Even more promising is that private applicants for aquifer recharge rights are willing to negotiate conditions on the new water rights that provide protection for fisheries and instream flows. Through such negotiations, one applicant agreed to include a minimum streamflow condition on a set of water rights for diversion from the Snake River near Blackfoot. Diversion under those water rights cannot result in flow dropping below a minimum value determined by IDFG scientists. These negotiations resulted from careful analysis of the hydrology and water-rights associated with those specific applications. I personally collaborated with IDFG on that analysis, and our technical report and recommendations were very well received by both IDWR staff and the applicant, resulting in a favorable outcome for everyone. More importantly, our analysis, report, and approach are being view by the State and the applicants as a model for how to proceed through negotiations on the rest of the outstanding water-rights applications, including those on the Big Wood River, Henry’s Fork, and South Fork. Our success in obtaining quantitative restrictions on the amount of water that can be diverted under these rights sets a precedent that we will be able to use all the way up and down the valley.

In light of this, one might ask the reasonable question of whether the recharge objectives can be met if all of the recharge rights are going to have restrictions on the amount that can be diverted. In general, the answer is yes, due again to the way water rights are administered in the upper Snake system. For example, in almost all cases, water available for recharge on the Henry’s Fork that is not withdrawn there will be available for diversion farther downstream, where its withdrawal will have little or even no effect on fisheries. One of the current operational objectives for the upper Snake system is to prevent spill of water past Milner Dam, near Burley, the so-called “0 flow at Milner” objective. Water not diverted from the Henry’s Fork can almost always be diverted at Milner and recharged there, without further impacts on a reach of river that is dry most of the time anyway.

In essence, all water available for recharge under these junior applications is water that would otherwise spill past Milner, as occurs primarily in wet years when the reservoir system is full or is expected to fill. The trick in planning and managing recharge is to distribute withdrawal and recharge of this water among the different locations up and down the Plain to maximize recharge benefits while minimizing negative effects on fisheries and other flow-dependent resources. In fact, there are some scenarios in which carefully timed and placed recharge will improve fisheries, via increased groundwater returns during the fall and winter. Some of us have even been thinking way outside the box and envisioning scenarios in which storage water could be potentially be used for recharge during times of year when release of that storage would benefit fisheries. The administrative and technical details of these scenarios are extremely complex, but the economic stakes involved in stabilizing the ESPA are great enough that no idea is too crazy to eliminate right now. Is it possible that the need for aquifer recharge could allow release of more water from Island Park Dam during the winter? It just might be. 

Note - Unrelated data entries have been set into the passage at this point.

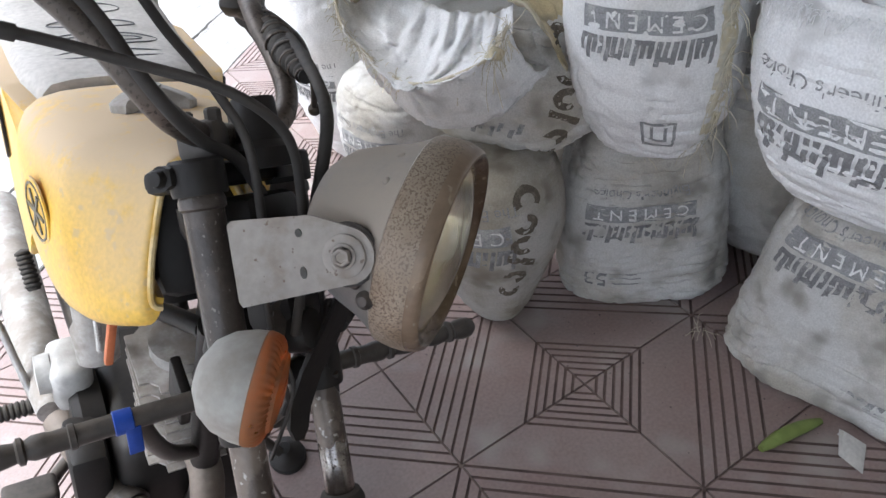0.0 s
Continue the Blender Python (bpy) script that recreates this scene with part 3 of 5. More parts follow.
def brand_block(w):
    """The maker's mark as a row of plain slanted strokes on one line."""
    out, n = [], 19
    for k in range(n):
        tall = (1.0, 0.72, 0.72, 1.0, 0.72, 0.86, 0.72)[k % 7]
        hh = w * 0.19 * tall
        out.append(((k + 0.5) / n * w - w / 2, hh / 2 - w * 0.095, w / n * (0.72 if k % 3 else 0.60), hh, 0.18))
    for a, c, up in ((0, 2, 0), (5, 7, 0.62), (8, 10, 0), (12, 14, 0.62), (16, 18, 0)):
        out.append((((a + c) / 2 + 0.5) / n * w - w / 2, w * (0.19 * up - 0.095) + w * 0.018, (c - a) / n * w, w * 0.036, 0.18))
    return bars(out)


def dress(sk, mat, label, prints, extra=()):
    t = part("cement_sack", sk.mesh(), mat)
    tagged(t, label, "sack", "cement sacks in stacks")
    t.matrix_world = sk.m
    if len(prints) < 3:
        b, n = bmesh.new(), 24
        side = [(k / n - 0.5) * 1.5 for k in range(n + 1)]
        top = [Vector((0.25 * sk.a * noise.noise((u * 3, sk.seed, 0)), u * sk.b, sk.h * (1.0 - 0.16 * u * u) + 0.006)) for u in side]
        stay_plate(b, [(q, 0.03) for q in top], (0.2, 0, 1), 0.004)
        part("sewn_top", b, M_YELLOWPATCH, t, "folded sewn top edge")
    for kind, phi, z, m2, pm, *arg in prints:
        b = {"text": lambda: letters(*arg), "mark": lambda: brand_block(*arg), "bars": lambda: bars(*arg), "rings": lambda: rings(*arg)}[kind]()
        tagged(part("print", sk.lay(b, radians(phi), z, m2, 0.0024 if pm is M_SACK else 0.0012), pm, t), kind="stuff")
    return t


def panel(phi, z, w=0.22, s=1.0, pm=None, slogan="The Engineer's Choice"):
    """The front print, upside down: slogan above, dark band with a word, maker's blocks below."""
    pm = pm or M_PRINTLIGHT
    return [("text", phi, z + 0.086 * s, FLIP, pm, slogan, 0.026 * s),
            ("bars", phi, z + 0.045 * s, FLIP, pm, [(0, 0, w, 0.034 * s, 0)]),
            ("text", phi, z + 0.045 * s, FLIP, M_SACK, "C E M E N T", 0.034 * s),
            ("mark", phi, z, FLIP, M_PRINT, w * 1.05)]


def side_mark(phi, z, s=1.0, slant=-14):
    """Large brown stencil reduced to plain strokes, running down the sack."""
    m2 = Matrix.Rotation(radians(slant), 4, "Z") @ SIDE
    arcs, strokes = [], []
    for k, x in enumerate((-0.112, -0.062, -0.016, 0.022, 0.070, 0.116)):
        if k == 3:
            strokes.append((x * s, 0.002 * s, 0.016 * s, 0.062 * s, 0.3))
            continue
        a0 = (60, 290, 150, 0, 20, 240)[k]
        arcs.append((x * s, 0.0, (0.034 if k == 0 else 0.027) * s, 0.0165 * s, a0, a0 + 250))
    return [("bars", phi, z, m2, M_PRINTBROWN, strokes), ("rings", phi, z, m2, M_PRINTBROWN, arcs)]


def threads(name, parent, anchors, n, length, seed, r=0.0006, droop=0.7, mat=M_THREAD):
    """Loose threads sprouting near the anchor points."""
    rnd = random.Random(seed)
    bm = bmesh.new()
    for _ in range(n):
        p = Vector(anchors[rnd.randrange(len(anchors))]) + Vector((rnd.uniform(-1, 1), rnd.uniform(-1, 1), rnd.uniform(-1, 1))) * 0.006
        d = Vector((rnd.uniform(-1, 0.4), rnd.uniform(-1, 1), rnd.uniform(-0.6, 1))).normalized()
        L = length * rnd.uniform(0.3, 1.6)
        pts, q = [], p.copy()
        for k in range(6):
            pts.append(q.copy())
            d = (d + Vector((rnd.uniform(-1, 1), rnd.uniform(-1, 1), rnd.uniform(-1, 1) - droop)) * 0.35).normalized()
            q = q + d * L / 5
        tube(bm, pts, r, 4)
    return tagged(part(name, bm, mat, parent, "pale frayed threads"), kind="stuff")


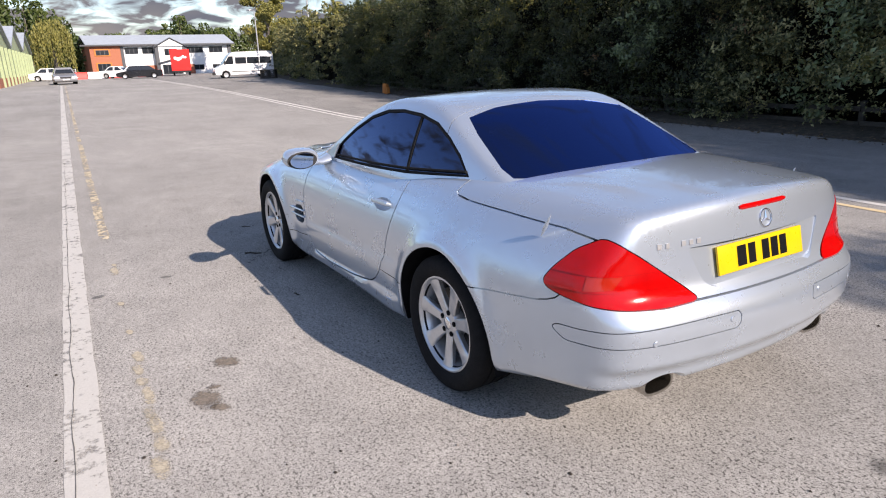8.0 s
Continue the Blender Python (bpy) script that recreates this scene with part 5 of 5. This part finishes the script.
# ---- the far end of the yard ----
WHITE_BODY = plain("white_vehicle_paint", (0.78, 0.79, 0.80), 0.25, vary=0.03, Coat_Weight=0.5)
SILVER_BODY = plain("grey_vehicle_paint", (0.32, 0.33, 0.35), 0.3, metal=0.4, vary=0.05, Coat_Weight=0.5)
BLACK_BODY = plain("black_vehicle_paint", (0.012, 0.013, 0.016), 0.15, vary=0.1, Coat_Weight=0.6)
RED_BOX = plain("red_trailer_panel", (0.72, 0.018, 0.015), 0.4, vary=0.06)
FAR_GLASS = plain("far_dark_glass", (0.02, 0.024, 0.03), 0.08, vary=0.1)
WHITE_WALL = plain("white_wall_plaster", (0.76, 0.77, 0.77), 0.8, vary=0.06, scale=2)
BRICK = plain("red_brick", (0.36, 0.13, 0.075), 0.9, vary=0.25, scale=8, bump=0.4)
ROOF_SHEET = plain("pale_roof_sheet", (0.33, 0.37, 0.41), 0.5, vary=0.08, scale=1.5)
DARK_TRIM = plain("dark_trim", (0.06, 0.065, 0.075), 0.5, vary=0.1)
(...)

Idaho is at a critical point in management of the ESPA. Billions of dollars in the economy are at stake, as well as the fisheries of the Henry’s Fork, South Fork and other streams. Fortunately, we have great leadership from the IWRB and sound science and technical guidance from IDWR. On our end, HFF is fully engaged in all aspects of recharge—from review of water rights applications, to development of environmental review processes, to modeling of ground and surface water hydrology. As always, we give wild trout a seat at the negotiating table, bring the best science to that table, and work with agencies and water users rather than against them.